Molina zawahał się przez sekundę, po czym odparł:

— Wysłałem zgłoszenie do kilku najlepszych uniwersytetów, gdzie jest wydział astrobiologii. Wygląda na to, że Melbourne chce mnie przyjąć.

— Australia?

— Tak. Właśnie dostali grant na dalsze poszukiwania w marsjańskich ruinach i szukają ludzi.

— Chcesz polecieć na Marsa?

Uśmiechnął się gorzko.

— Najpierw Australia, potem może Mars. Jeśli sprawię się wystarczająco dobrze na Ziemi.

— Cóż, Victorze, to chyba duży krok na drodze twojej kariery.

— Mam nadzieję. Astrobiologia. Bardzo obiecująca dziedzina, dzięki tym odkryciom na księżycach Jowisza i nie tylko.

— Opuszczasz nas?

— Muszę! — W jego głosie pojawiła się nuta bólu. — Mance nie pozwoli mi opublikować moich wyników do chwili uzyskania tego przeklętego patentu. Jeśli nie znajdę sobie jakiejś dziedziny, w której będę mógł zrobić coś ważnego, wszystko na marne.

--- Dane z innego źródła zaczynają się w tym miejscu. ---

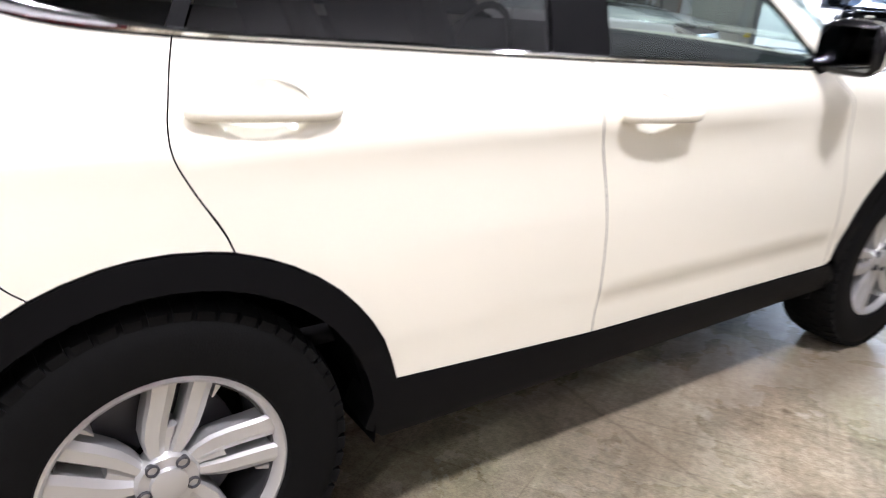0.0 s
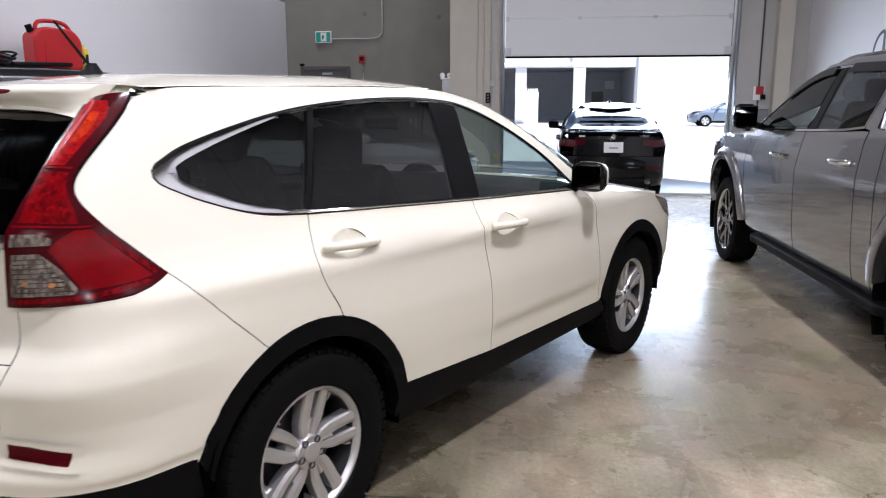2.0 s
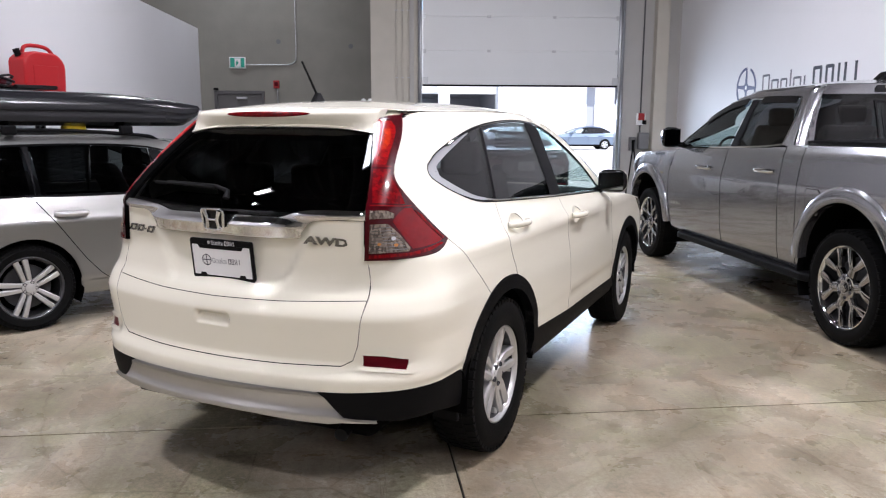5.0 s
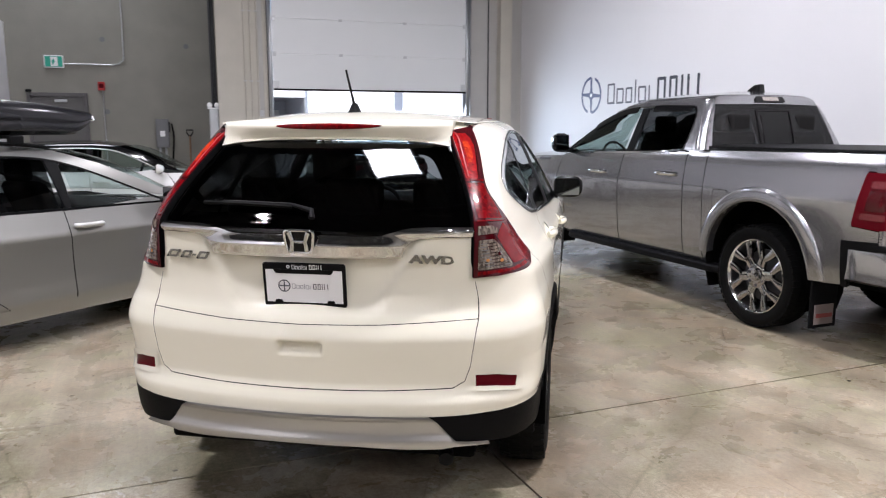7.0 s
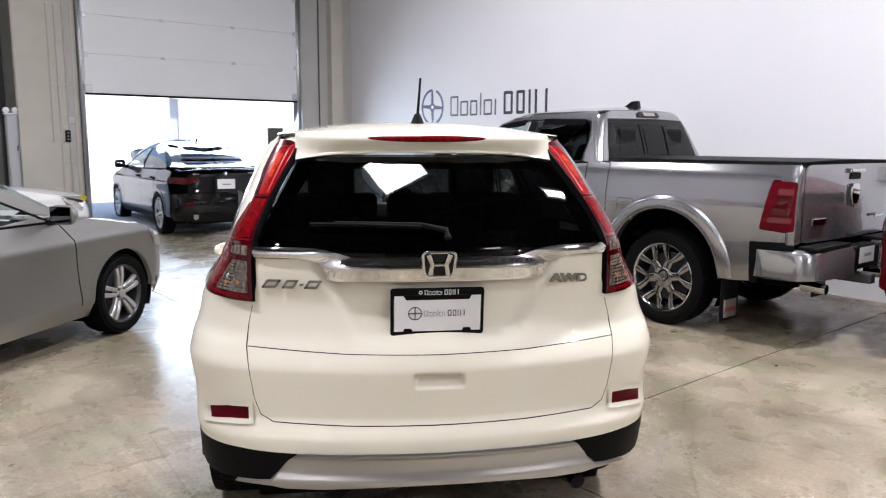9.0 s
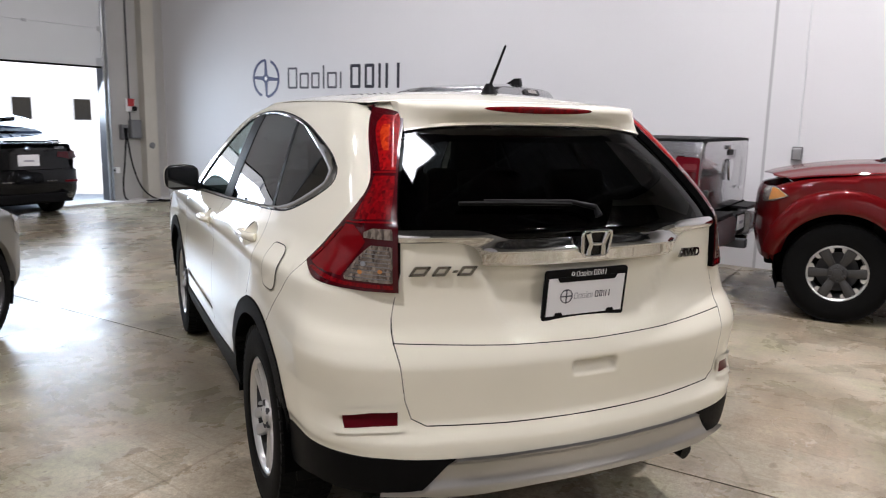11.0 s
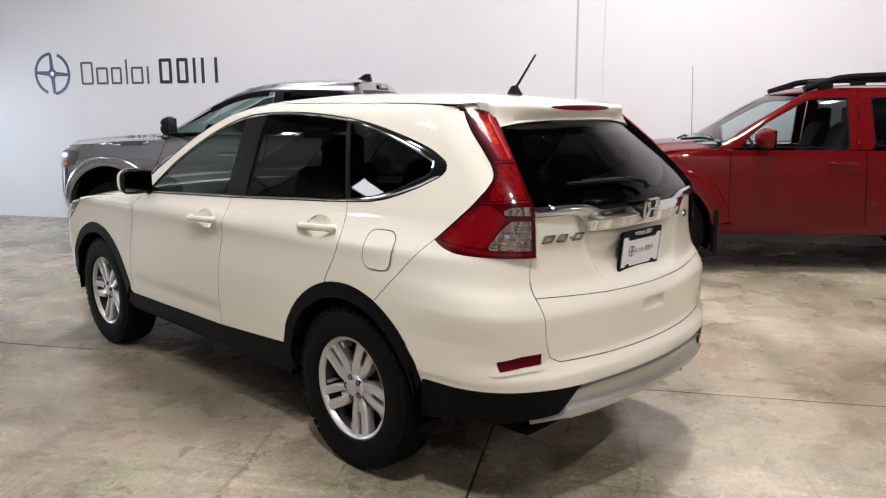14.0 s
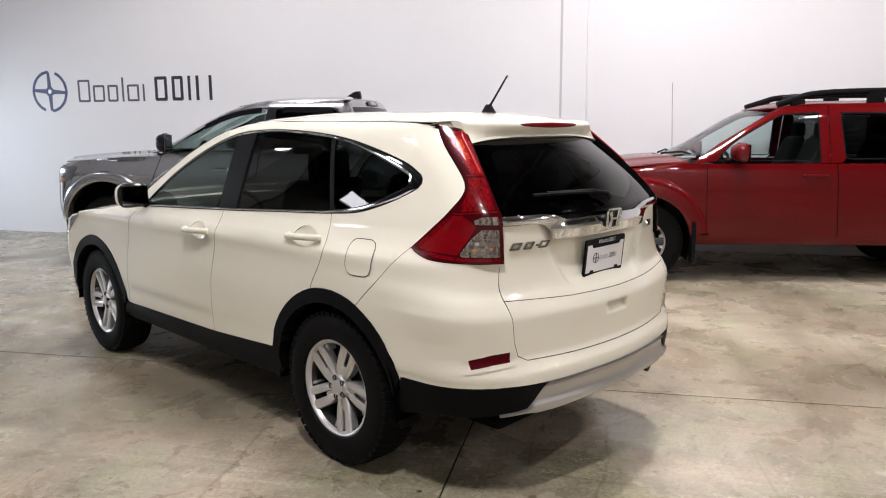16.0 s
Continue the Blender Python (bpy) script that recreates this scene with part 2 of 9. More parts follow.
    return m


M_FLOOR = concrete_floor()
M_JOINT = mat("joint_filler", (0.02, 0.018, 0.016), 0.9, spec=0.1)
M_WHITEWALL = mat("white_wall_paint", (0.67, 0.665, 0.675), 0.55, var=0.03, scale=1.2, bump=0.0006, bump_scale=60)
M_GREYWALL = mat("bare_concrete_wall", (0.225, 0.215, 0.185), 0.75, var=0.16, scale=2.2, bump=0.002, bump_scale=25, detail=8)
M_PALECONC = mat("pale_concrete", (0.47, 0.445, 0.385), 0.7, var=0.10, scale=3.0, bump=0.0015, bump_scale=30, detail=8)
M_COLUMN = mat("grey_painted_column", (0.42, 0.41, 0.39), 0.6, var=0.08, scale=3.0, bump=0.001, bump_scale=40)
M_SHUTTER = mat("white_door_steel", (0.66, 0.675, 0.68), 0.4, var=0.03, scale=2.0)
M_STEEL = mat("galvanised_steel", (0.5, 0.51, 0.52), 0.38, metal=0.9, var=0.1, scale=30)
M_DARKSTEEL = mat("dark_steel", (0.07, 0.07, 0.075), 0.5, metal=0.5)
M_GREYMETAL = mat("grey_enclosure_paint", (0.15, 0.152, 0.155), 0.45, var=0.05, scale=8)
M_GREYDOOR = mat("grey_door_paint", (0.10, 0.096, 0.092), 0.5, var=0.06, scale=4)
M_DOORFRAME = mat("dark_frame_paint", (0.09, 0.085, 0.085), 0.5)
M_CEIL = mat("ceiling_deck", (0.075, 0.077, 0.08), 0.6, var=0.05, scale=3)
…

— Mance’owi tak dobrze się z tobą pracuje — zauważyła.

— Przeżyje szok, jak mu powiesz.

— On mnie już nie potrzebuje. Wydoił mnie z potencjału intelektualnego i ma wszystko, czego chciał.

Larę zaskoczyła gorycz w jego głosie.

— Mance’owi będzie ciebie brakowało.

— A tobie?

— Oczywiście, że tak, Victorze.

Oblizał wargi, po czym wyrzucił z siebie:

— To jedź ze mną do Melbourne, Laro! Ucieknijmy stąd razem!

Zaskoczona Lara cofnęła się niepewnie o parę kroków od niego.

— Kocham cię, Laro. Naprawdę cię kocham. Ostatnie kilka miesięcy… były takie… — zawahał się, łapiąc z trudem oddech. — Wyjdź za mnie.

Wyglądał na tak zrozpaczonego i załamanego, a zarazem zniecierpliwionego, że Lara nie wiedziała, jak zareagować, nie wiedziała, co odpowiedzieć.